Japan Day Zero: Journey To Tokyo And Our First Evening There, 18 to 19 October 2018

18 October 2018

We set off from Noddyland late afternoon. Daisy’s packing for this holiday was epic; the case was so heavy we couldn’t even weigh it to conclude that it was overweight until we had removed enormous quantities of extraneous lotions and potions.

At one point Daisy decided that she was never, ever, ever going to travel again, while I decided that I would never, ever, ever travel again with her.

Yet somehow we got the weight down (partly by balancing between her iron-clad case and my feather-light bag), so off we set – perhaps not for the very last time.

An event free journey, really.

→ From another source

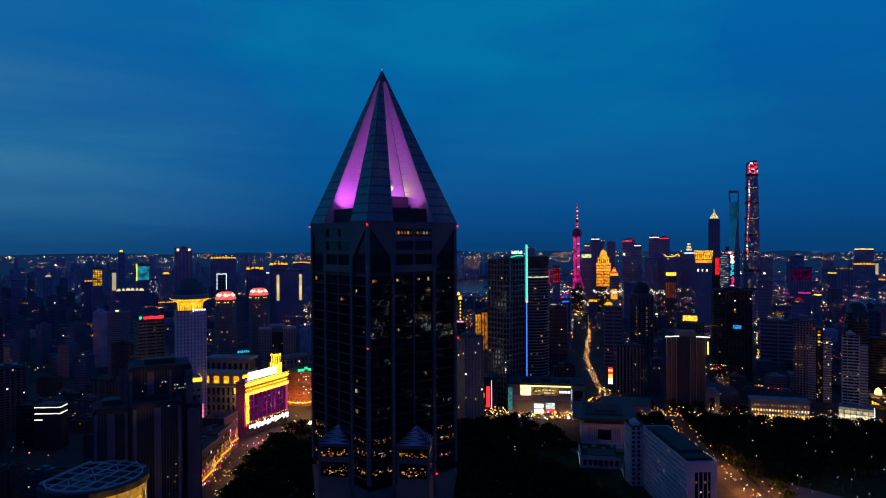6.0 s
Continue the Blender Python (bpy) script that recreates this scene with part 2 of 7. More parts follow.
M_whitel = emit("white_lamp", (1.0, 0.93, 0.8), 2.5)
M_cool = emit("cool_lamp", (0.75, 0.9, 1.0), 2.0)
M_red = emit("red_lamp", (1.0, 0.02, 0.03), 2.2)
M_blue = emit("blue_neon", (0.03, 0.2, 1.0), 1.3)
M_cyan = emit("cyan_neon", (0.02, 0.55, 0.75), 1.1)
M_green = emit("green_neon", (0.03, 1.0, 0.35), 1.2)
M_magenta = emit("magenta_neon", (1.0, 0.02, 0.42), 0.9)
M_violet = emit("violet_neon", (0.45, 0.1, 1.0), 1.0)
M_cream0 = emit("cream_letter", (1.0, 0.8, 0.45), 0.9)
M_pink = emit("pink_neon", (1.0, 0.45, 0.75), 1.3)

# ---- mesh helpers ----


def box(bm, x0, x1, y0, y1, z0, z1):
    v = [bm.verts.new((x, y, z)) for z in (z0, z1) for x, y in ((x0, y0), (x1, y0), (x1, y1), (x0, y1))]
    for f in ((3, 2, 1, 0), (4, 5, 6, 7), (0, 1, 5, 4), (1, 2, 6, 5), (2, 3, 7, 6), (3, 0, 4, 7)):
        bm.faces.new([v[i] for i in f])


def prism(bm, pts, z0, z1, top=None):
    """Upright prism over the outline pts; top: another outline for its upper end."""
    lo = [bm.verts.new((x, y, z0)) for x, y in pts]
    hi = [bm.verts.new((x, y, z1)) for x, y in (top or pts)]
    n = len(pts)
    bm.faces.new(lo[::-1])
    bm.faces.new(hi)
    for i in range(n):
        bm.faces.new((lo[i], lo[(i + 1) % n], hi[(i + 1) % n], hi[i]))


def ring(n, r, a0=0.0, cx=0.0, cy=0.0):
    return [(cx + r * math.cos(a0 + 2 * math.pi * i / n), cy + r * math.sin(a0 + 2 * math.pi * i / n)) for i in range(n)]


def lathe(bm, profile, n=24, cx=0.0, cy=0.0):
    """Turned body from (radius, height) pairs."""
    rows = [[bm.verts.new((cx + r * math.cos(2 * math.pi * i / n), cy + r * math.sin(2 * math.pi * i / n), z)) for i in range(n)] for r, z in profile]
    for a, b in zip(rows, rows[1:]):
        for i in range(n):
            bm.faces.new((a[i], a[(i + 1) % n], b[(i + 1) % n], b[i]))
    bm.faces.new(rows[0][::-1])
    bm.faces.new(rows[-1])


def beam(bm, a, b, t):
    """Square bar from a to b."""
    a, b = Vector(a), Vector(b)
    d = (b - a).normalized()
    s = d.cross(Vector((0, 0, 1)))
    s = (s if s.length > 0.01 else Vector((1, 0, 0))).normalized() * t / 2
    u = d.cross(s).normalized() * t / 2
    v = [bm.verts.new(p + q) for p in (a, b) for q in (-s - u, s - u, s + u, -s + u)]
    for f in ((3, 2, 1, 0), (4, 5, 6, 7), (0, 1, 5, 4), (1, 2, 6, 5), (2, 3, 7, 6), (3, 0, 4, 7)):
        bm.faces.new([v[i] for i in f])


def mesh_of(name, bm, mat):
    bmesh.ops.recalc_face_normals(bm, faces=bm.faces)
    me = bpy.data.meshes.new(name)
    bm.to_mesh(me)
    bm.free()
    me.materials.append(mat)
    return me


def part(name, bm, mat, parent=None, label="", m=None):
    me = bm if isinstance(bm, bpy.types.Mesh) else mesh_of(name, bm, mat)
    ob = new(name, me)
    if parent:
        ob.parent = parent
    if m is not None:
        ob.matrix_basis = m
    return tagged(ob, label)


def thing(name, x, y, z, rot, label, category, group="", kind=""):
    ob = new(name)
    ob.matrix_basis = pose(x, y, z, 0, 0, rot)
    return tagged(ob, label, category, group, kind)


def sized(ob, wide, tall):
    """Set a thing's breadth and height by these shares."""
    ob.matrix_basis = ob.matrix_basis @ Matrix.Diagonal((wide, wide, tall, 1))


def boxed(name, dims, mat, parent, label=""):
    bm = bmesh.new()
    box(bm, *dims)
    return part(name, bm, mat, parent, label)


class Quads:
    """Gathers many small faces for one mesh."""

    def __init__(self):
        self.v, self.f = [], []

    def quad(self, a, b, c, d):
        i = len(self.v)
        self.v += [a, b, c, d]
        self.f.append((i, i + 1, i + 2, i + 3))

    def box(self, cx, cy, w, d, z0, z1, ang=0.0):
        c, s = math.cos(ang), math.sin(ang)
        i = len(self.v)
        for z in (z0, z1):
            for u, v in ((-w / 2, -d / 2), (w / 2, -d / 2), (w / 2, d / 2), (-w / 2, d / 2)):
                self.v.append((cx + u * c - v * s, cy + u * s + v * c, z))
        for f in ((4, 5, 6, 7), (0, 1, 5, 4), (1, 2, 6, 5), (2, 3, 7, 6), (3, 0, 4, 7)):
            self.f.append(tuple(i + k for k in f))

    def mesh(self, name, mat):
        me = bpy.data.meshes.new(name)
        me.from_pydata(self.v, [], self.f)
        me.materials.append(mat)
        return me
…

ANA was a very luxurious way to fly – the evening meal in particular was superb…

Amuse:

  • Cherry tomato caprese style;
  • Crab meat salad stuffed baby paprika;
  • Tandoori chicken with sour cream

We both chose Japanese Cuisine – Washoku

Zensai (A selection of morsels)

  • Grilled scallop with egg yolk;
  • Marinated thinly-sliced salmon head cartilage in bonito-vinegar sauce;
  • Chinese yam rolled with smoked salmon
  • Grilled welsh onion rolled with duck

Kobachi (Tasty titbits)

  • Dressed vegetables with tofu paste

Nimono (Simmered plate)

  • Simmered taro and eggplant in soy-based sauce
Top notch airplane grub

Shusai

  • Simmered sea bream in soy-based sauce

Steamed rice, miso soup, and Japanese pickles

Deserts, Cheese, Fruits

19 October 2018

The breakfast/lunch meal was a bit of a bland let-down after the feast that was dinner – a Kobachi of simmered brown algae in soy-based sauce and a Shusai of Japanese sake-lees grilled salmon with steamed rice, miso soup & Japanese pickles.

We arrived in the afternoon Tokyo time feeling quite travel weary.

Daisy’s running joke for the journey had been a rather greedy, small man sitting next to us who kept asking for two portions of everything  When we got off the plane he even had two items of hand luggage. We got our main baggage before his had arrived, but no doubt he had at least two big bags, perhaps more?

We were met at the airport by a rather nice lady who talked me through all the passes, vouchers and rail tickets that had been pre-booked for us and explained that tomorrow’s guide would sort out the rest of them. What seemed like several hours later, we were whisked away to our hotel, the Park, which, being in the South-Eastern hotel district, was a mercifully short ride from the airport.

We showered and I slept for a couple of hours before we built up the courage to brave the Hanasanshou Japanese restaurant located inside our hotel. We tried the chef’s recommended dinner which is an excellent tour d’horizon of Japanese food. The quality was high and the service charming too. When Daisy came and sat beside me for a few minutes while we awaited our food, they decided we wanted to sit next to each other and moved another table across so we could do so. Very sweet, we thought.

The excellent Chef’s Recommended Meal can be seen on this link.

The waiter is obviously a sake-sommelier in training. He recommended a couple of really nice sakes which accompanied the food really well.

The excellent sakes were Kirabi (from Toyama – went well with the fish courses) and Abukuma (from Kukishima – went well with the meats).

At the end of the meal we chatted for a while with Ieva, a charming young woman from Lithuania who is the food and beverage front of house at the Park Hotel.

We’d arrived.

2 thoughts on “Japan Day Zero: Journey To Tokyo And Our First Evening There, 18 to 19 October 2018”

  1. Ian, I notice that the restaurant had to screen-off your shirt from the rest of its customers with a net curtain. A tad judgemental, I feel. Also, some of your food looked barely cooked at all…Will read further dispatches with interest.

    1. Yes, indeed, fsog, we were often screened off (regardless of my garb, I think I was deemed sartorially inadequate throughout the trip). Further, the food was regularly either raw or we had to cook it ourselves. This despite the fact that we were eating in hotels, inns or restaurants where, in my opinion, the location and prices would normally justify having food cooked by professionals on one’s behalf. So much for the idea of the wonderful Japanese service ethic.

      Here is but one more example among many: http://ianlouisharris.com/2018/10/23/japan-day-four-fukinomori-tsumago-and-magome-23-october-2018/

      I hope you enjoy your further delving.